• [Provided data]
•••••
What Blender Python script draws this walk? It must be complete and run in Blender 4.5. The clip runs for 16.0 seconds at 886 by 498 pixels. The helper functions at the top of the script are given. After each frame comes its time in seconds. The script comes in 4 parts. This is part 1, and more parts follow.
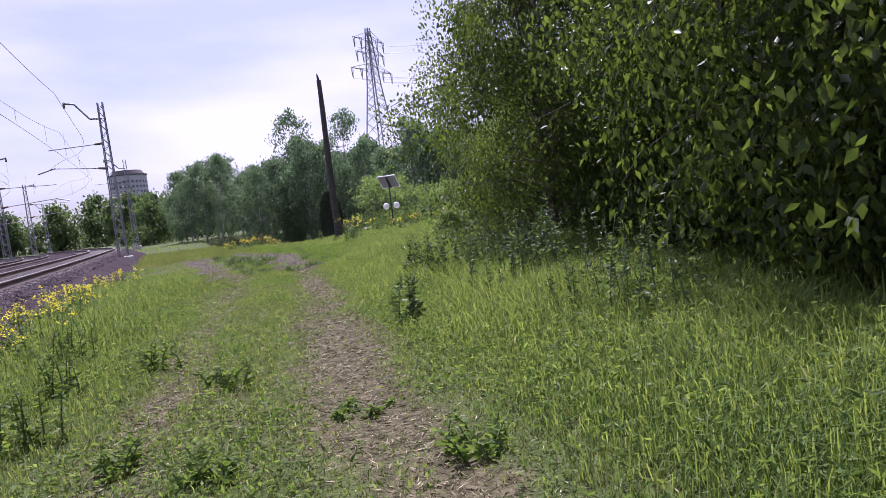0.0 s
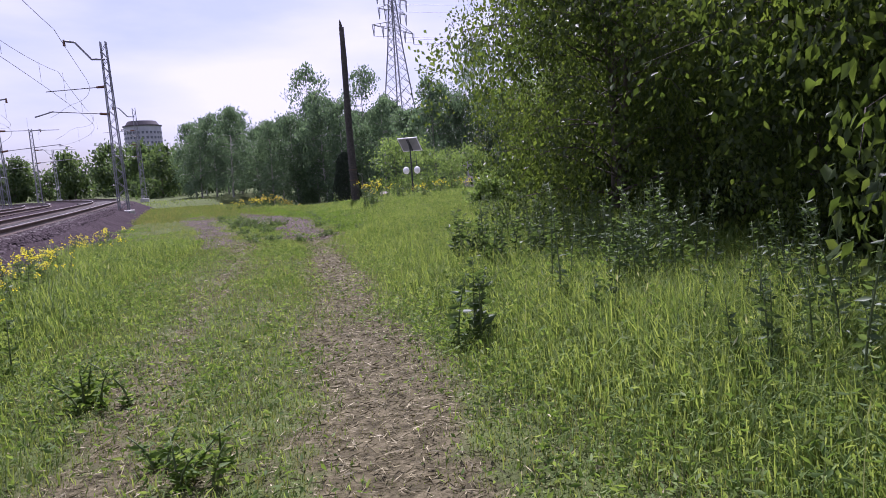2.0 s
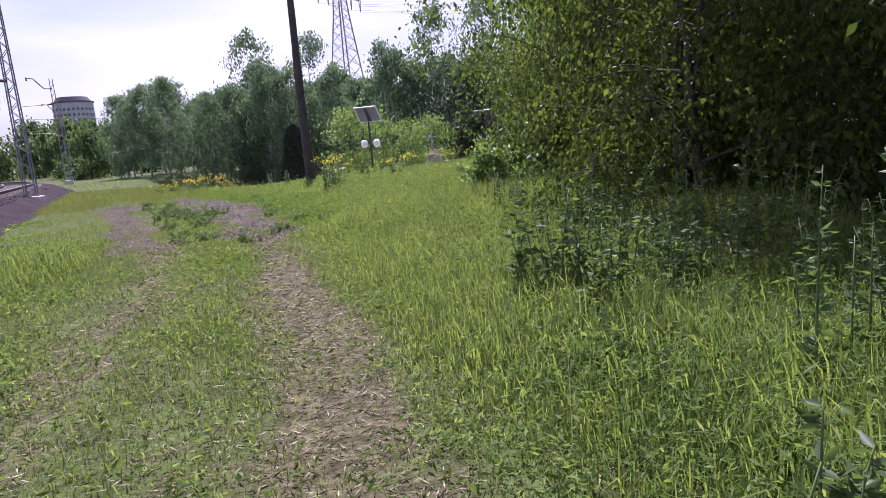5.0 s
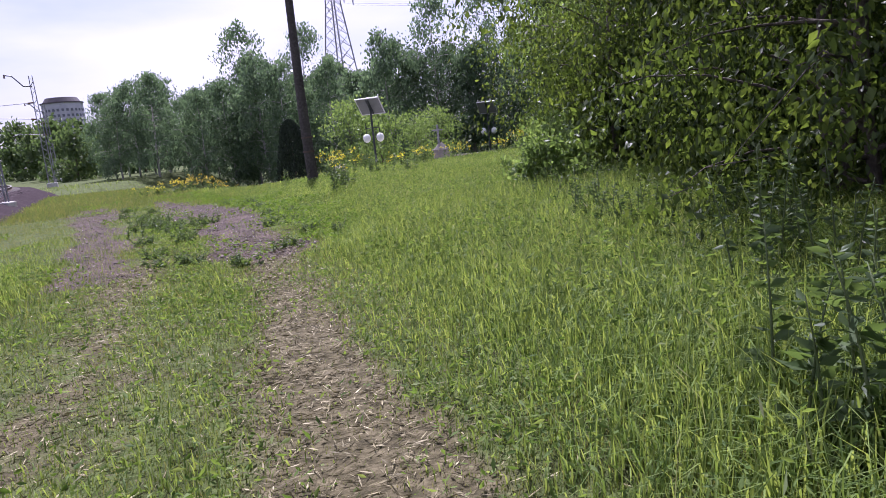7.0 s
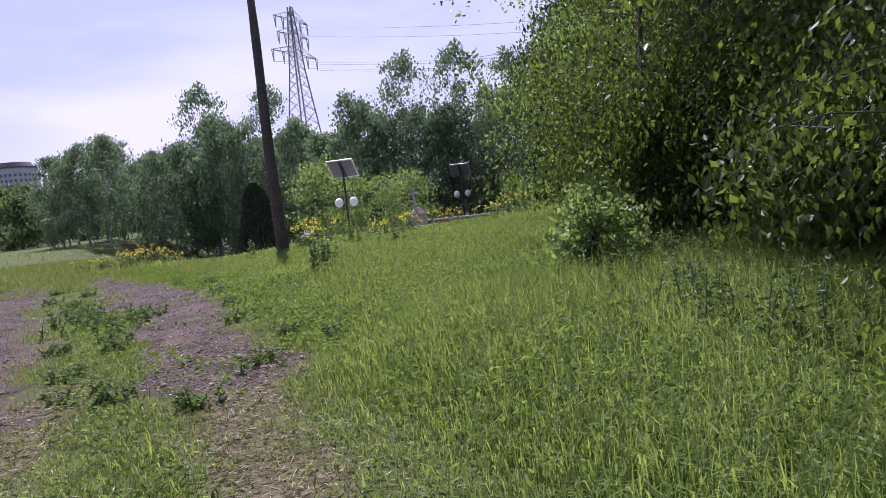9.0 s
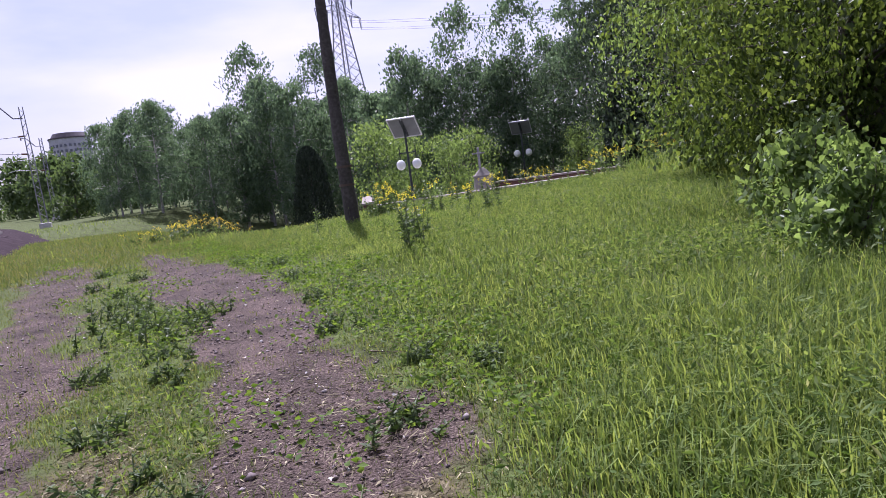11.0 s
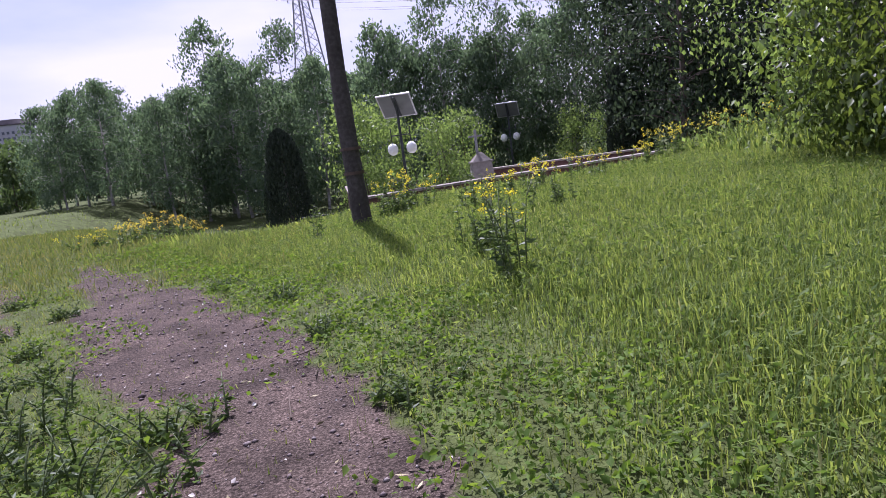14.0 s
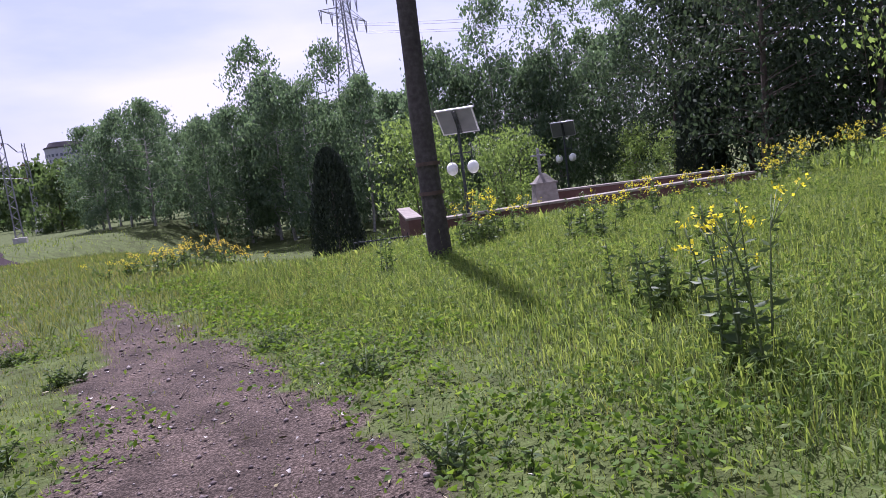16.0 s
•••••
Give back the whole listing as it stands, minus its pictures.

What Blender Python script draws this walk? It must be complete and run in Blender 4.5. The clip runs for 16.0 seconds at 886 by 498 pixels. The helper functions at the top of the script are given. After each frame comes its time in seconds. The script comes in 4 parts. This is part 1, and more parts follow.
0.0 s
2.0 s
5.0 s
7.0 s
9.0 s
11.0 s
14.0 s
16.0 s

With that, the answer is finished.